**What you have to do**: Write the lines out again, from the top of the material to the line containing "return pieces, pa, pd", pictures excluded.

**Source data**:
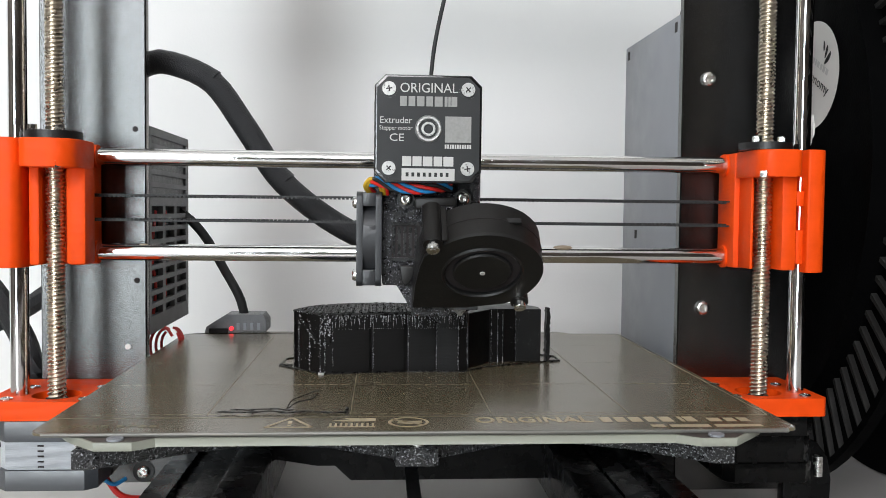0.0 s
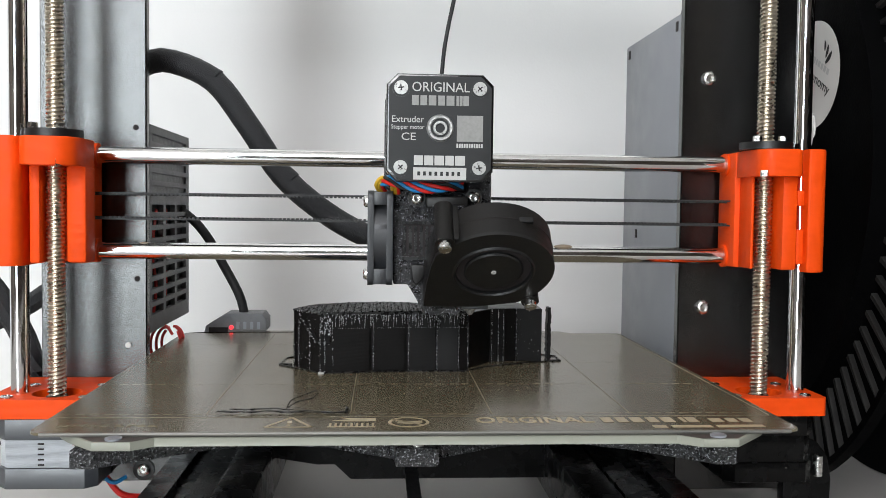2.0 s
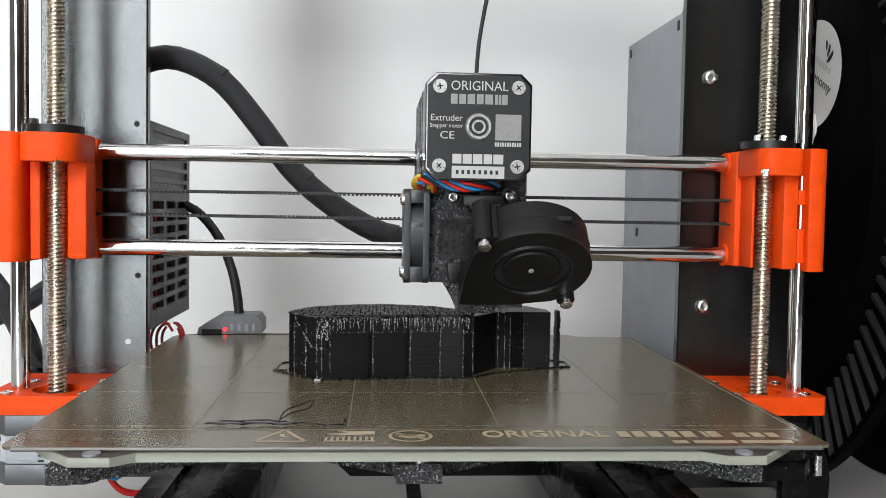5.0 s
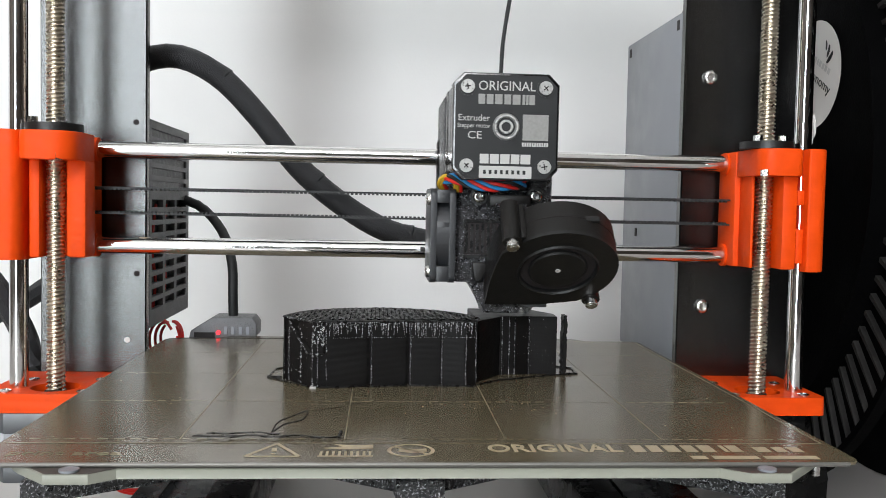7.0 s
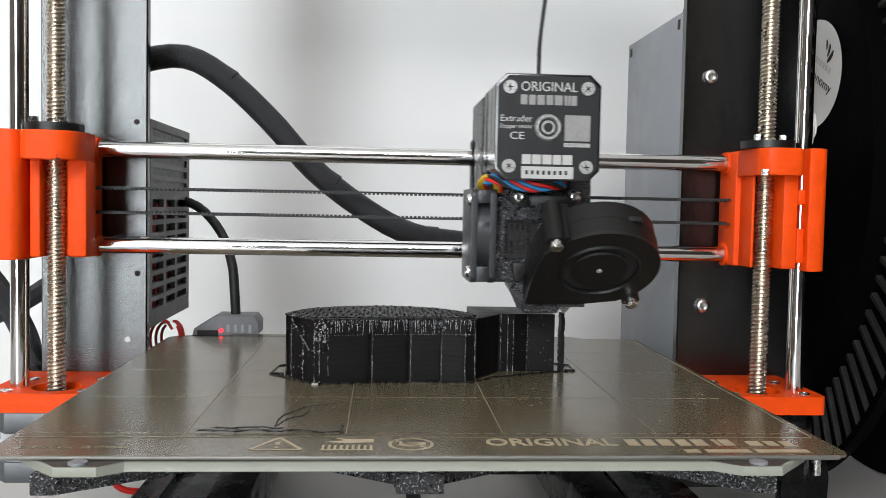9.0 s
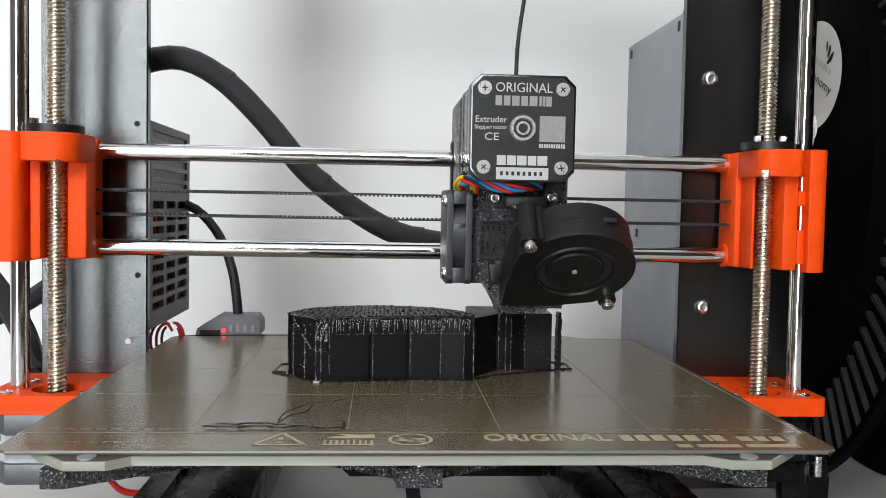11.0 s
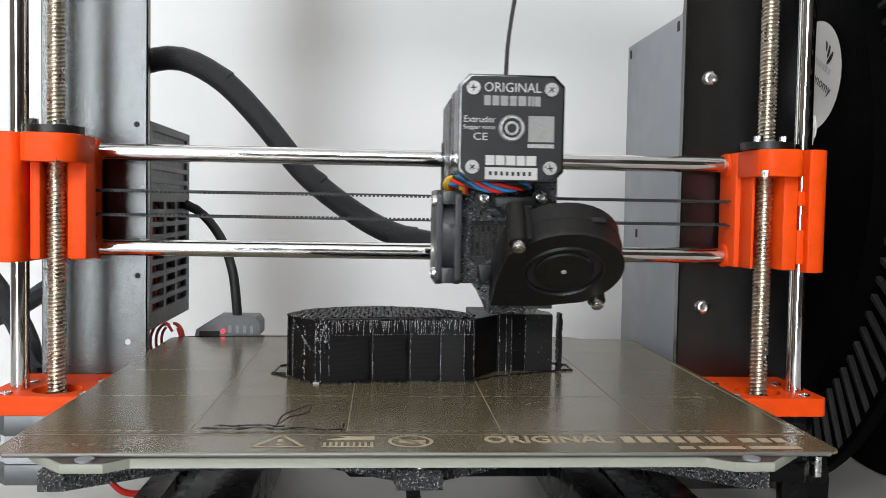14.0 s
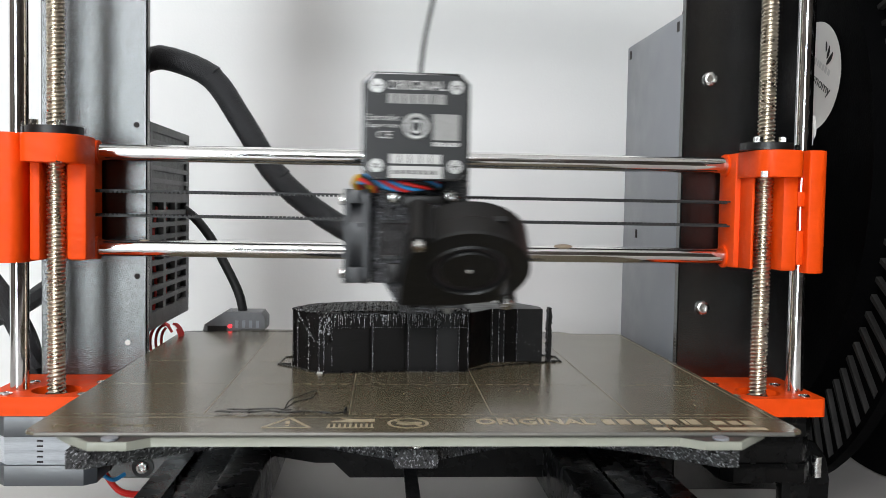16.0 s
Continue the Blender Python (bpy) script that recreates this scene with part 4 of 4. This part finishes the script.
def bending(name, label, r, A, D, n, material, group):
    """Pieces along a cable whose shape goes from A (at 0) to D (at 1)."""
    pa, la = resample(A, n)
    pd, ld = resample(D, n)
    root = thing(name, label, "cable")
    L = max(la, ld) / n
    bm = bmesh.new()
    prof = [(-0.80, 0.93), (-0.6, 1.0), (0.6, 1.0), (0.80, 0.93)]
    rows = [[bm.verts.new((r * q * math.cos(k * math.tau / 20), r * q * math.sin(k * math.tau / 20), z * L)) for k in range(20)] for z, q in prof]
    for g, h in zip(rows, rows[1:]):
        for k in range(20):
            bm.faces.new((g[k], g[(k + 1) % 20], h[(k + 1) % 20], h[k]))
    bm.faces.new(rows[0][::-1])
    bm.faces.new(rows[-1])
    me = mesh_of(bm, material, 60, name)
    pieces = []
    for k in range(n):
        ob = new("sleeve_piece", me)
        ob.parent = root
        pieces.append(ob)
    return pieces, pa, pd


def piece_poses(pa, pd, s):
    P = [a + (d - a) * s for a, d in zip(pa, pd)]
    out = []
    for k in range(len(P) - 1):
        d = (P[k + 1] - P[k]).normalized()
        side = Vector((0, 1, 0))
        x = side.cross(d).normalized()
        y = d.cross(x)
        m = Matrix((x, y, d)).transposed().to_4x4()
        m.translation = (P[k] + P[k + 1]) / 2
        out.append(m)
    return out


Y1 = 0.045
HEAD_A = [(-0.150, Y1, 0.249), (-0.1366, Y1, 0.2571), (-0.1245, Y1, 0.2583), (-0.1028, Y1, 0.2490), (-0.0855, Y1, 0.2258), (-0.0678, Y1, 0.1994), (-0.0450, Y1, 0.1800), (-0.0200, Y1, 0.1665), (0.006, 0.040, 0.160)]
HEAD_D = [(-0.150, Y1, 0.249), (-0.1376, Y1, 0.2557), (-0.1168, Y1, 0.2580), (-0.0964, Y1, 0.2473), (-0.0728, Y1, 0.2259), (-0.0488, Y1, 0.1997), (-0.0200, Y1, 0.1785), (0.0035, Y1, 0.1672), (0.030, 0.043, 0.1635), (0.050, 0.040, 0.162)]
sleeve, sl_a, sl_d = bending("cable_sleeve", "thick black braided cable sleeve to the print head", 0.0062, HEAD_A, HEAD_D, 34, SLEEVE, "")
for k in (8, 19, 28):
    # an overlap of the wrapped sleeve, open towards the print head
    bm = bmesh.new()
    rows = [[bm.verts.new((q * math.cos(a), q * math.sin(a), z)) for a in [math.pi + radians(8 * j - 72) for j in range(19)]] for q, z in ((0.0060, -0.0055), (0.00635, -0.002), (0.0069, 0.003), (0.0060, 0.0036))]
    for g, h in zip(rows, rows[1:]):
        for j in range(18):
            bm.faces.new((g[j], g[j + 1], h[j + 1], h[j]))
    part("overlap", bm, SLEEVE, sleeve[k])
BED_A = [(-0.0950, 0.110, 0.117), (-0.0982, 0.108, 0.130), (-0.1075, 0.108, 0.147), (-0.1165, 0.108, 0.163), (-0.126, 0.107, 0.175), (-0.138, 0.106, 0.184)]
BED_D = [(-0.0950, 0.068, 0.117), (-0.0952, 0.067, 0.132), (-0.0965, 0.072, 0.149), (-0.104, 0.085, 0.166), (-0.119, 0.098, 0.180), (-0.138, 0.106, 0.186)]
lead, ld_a, ld_d = bending("bed_cable", "black round cable from the bed to the slotted case", 0.0027, BED_A, BED_D, 16, RUBBER, "")

# ---------------------------------------------------------------- what moves
BED_ROWS =  [(0.0, -0.1407), (0.5, -0.1439), (1.0, -0.1452), (1.5, -0.1423), (2.0, -0.1424), (2.5, -0.1425), (3.0, -0.1421), (3.5, -0.1453), (4.0,
    -0.1488), (6.5, -0.183), (7.0, -0.1819), (7.5, -0.1796), (8.0, -0.1776), (8.5, -0.1773), (9.0, -0.1754), (11.5, -0.1664), (12.0, -0.1654), (12.5,
    -0.1679), (13.0, -0.169), (13.5, -0.1681), (14.0, -0.1698), (14.5, -0.1692), (15.0, -0.1706), (15.5, -0.1728), (15.6, -0.1715), (16.0, -0.1455)]
HEAD_ROWS = [(0, 0.0042), (0.5, 0.003), (1, 0.0034), (1.5, 0.0062), (2, 0.0086), (2.5, 0.0114), (3, 0.0128), (3.5, 0.0131), (4, 0.015), (4.2, 0.0174),
    (6.3, 0.0295), (6.4, 0.0301), (6.5, 0.0277), (7, 0.0345), (7.5, 0.0454), (7.6, 0.0465), (7.7, 0.0459), (7.8, 0.0444), (7.9, 0.0496), (8.0,
    0.0507), (8.1, 0.0486), (8.2, 0.0436), (8.3, 0.0385), (8.4, 0.0335), (8.5, 0.0301), (8.6, 0.031), (8.7, 0.0361), (8.8, 0.041), (8.9, 0.0459), (9,
    0.0511), (9.1, 0.056), (9.2, 0.0577), (11.3, 0.04), (11.4, 0.0434), (11.5, 0.0436), (12, 0.0488), (12.5, 0.0514), (12.6, 0.0467), (12.7, 0.0415),
    (12.8, 0.0366), (12.9, 0.0343), (13, 0.0343), (13.1, 0.0363), (13.2, 0.0361), (13.3, 0.0323), (13.4, 0.0323), (13.5, 0.0302), (13.6, 0.0254),
    (13.7, 0.0237), (13.8, 0.0263), (13.9, 0.0318), (14, 0.0366), (14.1, 0.042), (14.2, 0.0471), (14.3, 0.0521), (14.4, 0.0571), (14.5, 0.0599),
    (14.6, 0.0602), (14.7, 0.0582), (14.8, 0.0599), (14.9, 0.0627), (15, 0.064), (15.1, 0.0648), (15.2, 0.0624), (15.3, 0.0633), (15.4, 0.0626),
    (15.5, 0.0622), (15.6, 0.0602), (15.7, 0.0488), (15.8, 0.0322), (15.9, 0.0158), (16, -0.0011)]


def motions():
    walk(head, [(t, pose(x, 0, 0)) for t, x in HEAD_ROWS])
    foot = Matrix.Translation((0.0012, -0.046, 0.230))
    walk(fil, [(t, pose(x, 0, 0) @ foot @ pose(0, 0, 0, 0, 5.0 * min(1, max(0, (0.05 - x) / 0.046)), 0) @ foot.inverted()) for t, x in HEAD_ROWS])
    for ob in (bed, block, scrap):
        walk(ob, [(t, pose(0, y, 0)) for t, y in BED_ROWS])
    rows = [(t, piece_poses(sl_a, sl_d, (x - 0.0042) / 0.0469)) for t, x in HEAD_ROWS]
    for k, ob in enumerate(sleeve):
        walk(ob, [(t, p[k]) for t, p in rows])
    rows = [(t, piece_poses(ld_a, ld_d, (y - YB0) / -0.0423)) for t, y in BED_ROWS]
    for k, ob in enumerate(lead):
        walk(ob, [(t, p[k]) for t, p in rows])


motions()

**Full answer**:
0.0 s
2.0 s
5.0 s
7.0 s
9.0 s
11.0 s
14.0 s
16.0 s
Continue the Blender Python (bpy) script that recreates this scene with part 4 of 4. This part finishes the script.
def bending(name, label, r, A, D, n, material, group):
    """Pieces along a cable whose shape goes from A (at 0) to D (at 1)."""
    pa, la = resample(A, n)
    pd, ld = resample(D, n)
    root = thing(name, label, "cable")
    L = max(la, ld) / n
    bm = bmesh.new()
    prof = [(-0.80, 0.93), (-0.6, 1.0), (0.6, 1.0), (0.80, 0.93)]
    rows = [[bm.verts.new((r * q * math.cos(k * math.tau / 20), r * q * math.sin(k * math.tau / 20), z * L)) for k in range(20)] for z, q in prof]
    for g, h in zip(rows, rows[1:]):
        for k in range(20):
            bm.faces.new((g[k], g[(k + 1) % 20], h[(k + 1) % 20], h[k]))
    bm.faces.new(rows[0][::-1])
    bm.faces.new(rows[-1])
    me = mesh_of(bm, material, 60, name)
    pieces = []
    for k in range(n):
        ob = new("sleeve_piece", me)
        ob.parent = root
        pieces.append(ob)
    return pieces, pa, pd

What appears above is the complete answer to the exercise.